Wednesday, 24 July 2013

Ancient Ireland: The Bohea Stone


The West of Ireland is a humble place. Amongst the crags and clefts of rocks marking the hills, its barren land shows no wealth. The beauty of Ireland is in its understated treasures. The Bohea Stone is a most modest reminder of Ireland's mixed heritage between Celtic and Christian traditions.

Discovered in 1987 by the late Gerry Bracken, the monument bears concentric circles and has a small crucifix engraved on its side. The most remarkable feature of the stone is its alignnment with Croagh Patrick twice a year, on April 17th and on August 24th when to those standing at the monument that the sun appears to roll down the northern edge of Croagh Patrick. The significance lies in the ability of those who lived in Ireland before the coming of St. Patrick and Christianity to align their lives with the positioning of the stars. April 18th marking the start of the growing season and August 24th the start of the harvesting season. The complexity of the alignment is startling, considering it was done before 400 AD. The marks are still clearly visible on the surface of the rock and serve as a reminder of the wealth of Ireland's ancient, unwritten past.

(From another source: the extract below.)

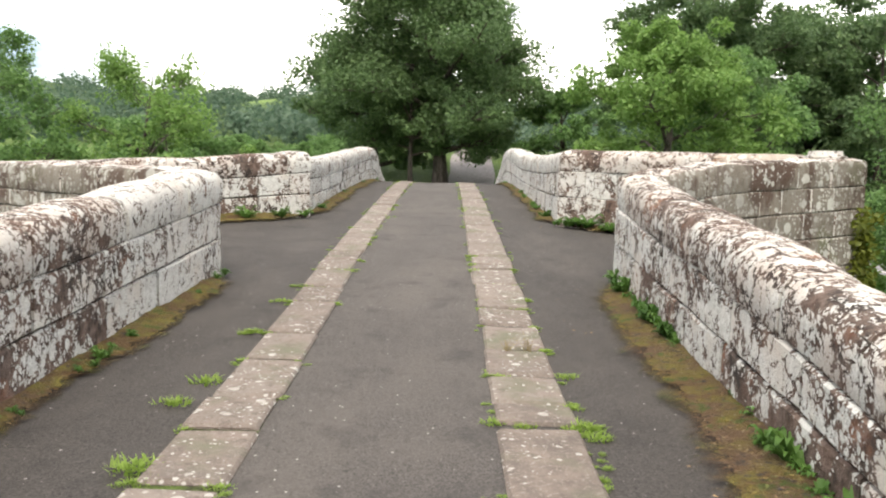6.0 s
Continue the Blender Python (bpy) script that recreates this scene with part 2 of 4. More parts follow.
for size in (15.0, 27.0, 50.0):
    disc, kind = s.discs(size, 0.42, few, s.co)
    base = s.mix(s.math("MULTIPLY", disc, 0.7), base, s.mix(kind, (0.50, 0.50, 0.46), (0.38, 0.355, 0.32)))
M_SLAB = s.colour(base).bump(s.math("ADD", s.math("MULTIPLY", s.noise(25, 5), 0.6), s.math("MULTIPLY", s.noise(90, 4), 0.4)), 0.7, 0.012).m

s = Mat("mossy joint", 1.0)
M_JOINT = s.colour(s.mix(s.noise(5, 4), s.mix(s.noise(60, 3), (0.07, 0.11, 0.025), (0.14, 0.20, 0.045)), (0.045, 0.038, 0.025))).bump(s.noise(90, 4), 1.0, 0.01).m

s = Mat("moss and silt", 1.0)
base = s.mix(s.noise(6, 5), (0.13, 0.078, 0.034), (0.17, 0.14, 0.032))
base = s.mix(s.noise(1.7, 4, lo=0.50, hi=0.62), base, (0.135, 0.083, 0.048))
base = s.mix(s.noise(40, 4, lo=0.6, hi=0.7), base, (0.25, 0.19, 0.10))
base = s.mix(s.noise(16, 5, 0.7, lo=0.55, hi=0.66), base, (0.06, 0.048, 0.04))
base = s.mix(s.noise(5, 5, 0.7, lo=0.56, hi=0.64), base, (0.075, 0.10, 0.022))
base = s.mix(s.cells(17, 0.10, 0.06), base, (0.33, 0.27, 0.17))
M_MOSS = s.colour(base).bump(s.noise(45, 6), 1.0, 0.02).m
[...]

The Christian influence on Irish society can is also engraved on to the surface of the rock. A small, neat crucifix can be seen on the right hand side of the stone, indicating that the stone could have been used as a Mass Rock during penal times. The rock also lies on the route of the Tóchar Phadraig, the pilgrimage from Balintubber Abbey to Croagh Patrick. This is said to have been the route taken by Patrick and his followers in his time spent converting the Irish people. The strong connection between Celtic and Christian times can be seen as the Bohea Stone is also called 'Patrick's Chair', indicating that the conversion the Pagans to Christianity was done by the appropriation of local traditions to suit the aims of Christian priests.



The rock has an air of 'Magic Rock of Kiltibbert' about it. Situated between a derelict design studio and the outhouses of an unused farm, the Bohea Stone leaves a lot to the imagination. Small, rounded white stones on the surface of the rock mark the locations of concentric circles and cup marks. On bright, clear days the circles are clearly visible to the naked eye and leave wonderful marks on tracing paper. On cloudy days when the light is poor, the rock appears to be very much just like a big rock in between a house and an abandoned Volvo with no wheels on.

The Bohea Stone can be found just off the N59 from Westport to Leenaune. Leaving Westport, travel 6km from Westport through Knappagh, passing by the water filtration plant and the filling station on your left. Take the first left turn after the filling station. Travel uphill and turn right at the fork in the road. The Bohea Stone can be found behind the derelict design studio on the right, 200 metres from the fork in the road. It is marked by a sign in the garden.